Will it snow tomorrow? It’ll be just around freezing for most of the day. The weather says there’s a 1% chance of precipitation. Of course, the probability that the forecast is substantially wrong is greater than 1% (as I know from experience), but in any case it’s of the order of $10^{-2}$.

If I say “I think it won’t snow tomorrow” and you reply “Yes it will, I can totally smell it in the air” — you’re probably wrong, because I checked the weather and the weather forecast is more reliable than smelling the air. If I say “the government will still be here tomorrow” and get the reply “no, I saw on 4chan that there’s a plot…”, well, you’re wrong, and please can we make a bet? If I say “the Sun will rise tomorrow” and you reply with “nah, it looked a weird color this morning, so it won’t rise tomorrow” — you’re not wrong, you’re insane.

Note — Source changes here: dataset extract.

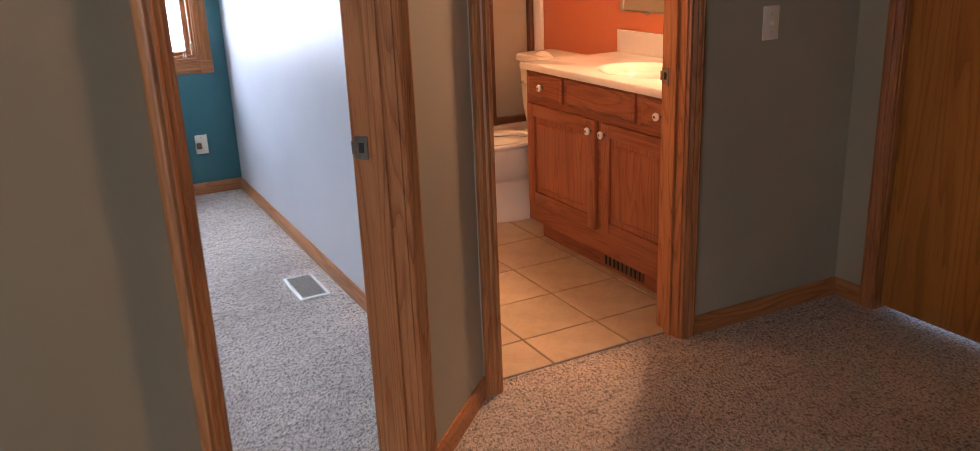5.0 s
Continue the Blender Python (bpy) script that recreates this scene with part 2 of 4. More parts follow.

Also note from the three examples above that very small probabilities don’t really exist. Certainly, as you know, 0% is not a real probability (in the real world). But obtaining finite probabilities like $10^{-10}$ is already an astonishing feat. You may have a lovely argument for why the probability should be that low, but I still need to assign a probability to your argument being wrong, and that probability is almost never going to go below 1%. Pretty much the only way to convincingly give probabilities lower than that is to have a massive pile of data showing that no, really, we tested $10^{10}$ times, and this thing has just never happened. No modeling uncertainty involved.

This brings me to science, and the price of data. All fields of science make probabilistic claims. Often the “uncertainty” aspect is played down: “We found the Higgs boson!” is better press than “Yesterday we had a 4.98 sigma effect and today it’s 5.01”. Nevertheless, no claim is ever certain, and the uncertainty is always there.

But again, there the similarities end. The famed five-sigma threshold in physics corresponds to a probability of $\sim 10^{-7}$ that a bump in a histogram is merely a statistical fluke rather than a real physical effect. The fact that proton-proton collisions are cheap allowed there to be a large pile of data backing up the discovery of a $125\,\mathrm{GeV}$ Higgs, with sophisticated arguments and modeling kept to a minimum. The pile of data is now much larger, of course. Today, it’s more likely that there is a malicious conspiracy of particle physicists covering up the truth than that the Higgs data is the result of random noise.

As you move to fields without abundant cheap data, it becomes impossible to create such low probabilities. For instance, the standard model of cosmology involves a period of rapid expansion known as inflation. What is the probability that this is wrong: that there was never any cosmological inflation? Unclear, but I’d be shocked to hear even the most adamant partisan give a probability under 1% (and more than happy to take related bets). Or we can leave physics entirely: does raising the minimum wage cause unemployment? Confident assertions are a dime a dozen, but any claim of a probability lower than 10% should be looked on with extreme scepticism.

Superficially, the various sciences have a lot in common. The practitioners all have letters after their names, quantitative models are available, models are tested by being compared to some pile of data, and models that persistently fail such tests eventually get thrown out. But that doesn’t mean that intuition about one field carries over to others. It’s important to remember that claims made in particle physics are not the same sort of thing as claims made in, say, cosmology. You can be confident that your flight tomorrow won’t result in a fatal accident (a quick search suggests the probability is $\sim 10^{-7}$), and casually dismiss anyone who worries otherwise. The same confidence in most scientific results would be badly misplaced.